In Spagna il Congresso dei Deputati, la camera che concede e ritira la fiducia al governo, viene eletto con un sistema proporzionale su liste bloccate, formate da un numero normalmente piuttosto ristretto di candidati. Le circoscrizioni plurinominali sono 50, divise su base provinciale, con le province meno popolose che hanno diritto ad un minimo di due seggi. I collegi più popolosi sono Madrid e Barcellona, che nel 2011 hanno eletto 36 e 31 deputati, su liste bloccate come nelle circoscrizioni più piccole da 2 o 3 seggi. Il nuovo leader dei socialisti, Pedro Sánchez, è entrato al Congresso dei Deputati grazie alla rinuncia di un parlamentare del Psoe. Nelle disastrose elezioni del 2011 Sánchez era stato collocato in 11°posizione, ma i socialisti erano riusciti a conquistare solo 10 deputati nella circoscrizione di Madrid. Nel vicino Portogallo c’è un simile sistema, proporzionale con soglia di sbarramento e liste bloccate per l’Assemblea della Repubblica.

Assemblea nazionale francese, eletta con collegi uninominali maggioritari a doppio turno (Photocredit: MARTIN BUREAU/AFP/Getty Images))
Assemblea nazionale francese, eletta con collegi uninominali maggioritari a doppio turno (Photocredit: MARTIN BUREAU/AFP/Getty Images))

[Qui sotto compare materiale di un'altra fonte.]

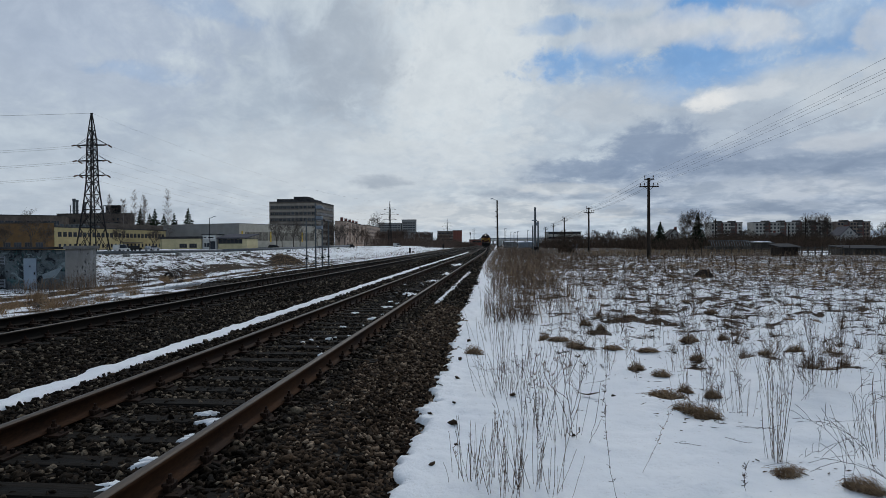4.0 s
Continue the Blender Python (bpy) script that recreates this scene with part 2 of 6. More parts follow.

I SISTEMI PROPORZIONALI CON PREFERENZA, SPESSO VINCOLATA –
La Polonia è l’unico tra i più grandi paesi europei a prevedere un voto di preferenza per i deputati della Sejm, l’unica camera che concede la fiducia al governo. I membri del Senato polacco invece sono eletti in 100 collegi uninominali maggioritari. La proporzionalità del sistema elettorale della Sejm è stata inserita all’interno della Costituzione del più grande paese dell’Europa dell’Est. In altre nazioni europee, come Paesi Bassi, Austria, Belgio o Svezia ad esempio, i sistemi proporzionali consentono all’elettore l’espressione di una preferenza per il candidato preferito, ma esistono dei vincoli alla sua validità. In Austria il candidato deve ottenere un voto di preferenza pari al 7% del totale conseguito dal partito nella sua circoscrizione al fine di poter essere eletto, così da “superare” l’ordine di lista che altrimenti disciplina la distribuzione dei deputati del Nationalrat. Nei Paesi Bassi invece un candidato può essere eletto con il voto di preferenza, Voorkeurstemmen in olandese, se i suoi consensi personali raggiungono il 25% del quorum che fa scattare il seggio per i propri partiti. Un obiettivo praticamente impossibile da raggiungere, riuscito finora a pochissimi deputati. Per questo motivo l’elettorato olandese tende ad esprimere il proprio voto di preferenza per il capolista. In Svezia esiste il voto di preferenza, ma esso consente di superare l’ordine di presentazione della lista per essere eletti al Riksdag solo se un candidato ottiene l’8% dei consensi totali ottenuti dalla lista nella sua circoscrizione. In Belgio la Camera dei Deputati viene eletta con un simile sistema: gli elettori ricevono due liste. Se votano quella con i simboli dei partiti, confermano l’ordine dei candidati da loro presentato, altrimenti possono scegliere di esprimere una preferenza con l’altra scheda che ricevono. Per superare però l’ordine di elezione un candidato deve ottenere una quota rilevante del seggio. Diversi vincoli al voto di preferenze esistono anche in Danimarca, Slovacchia o Repubblica Ceca. Un quadro articolato, che rimarca come la sacralità assunta dal voto di preferenza nel dibattito politico del nostro paese sia quantomeno una peculiarità tutta italiana.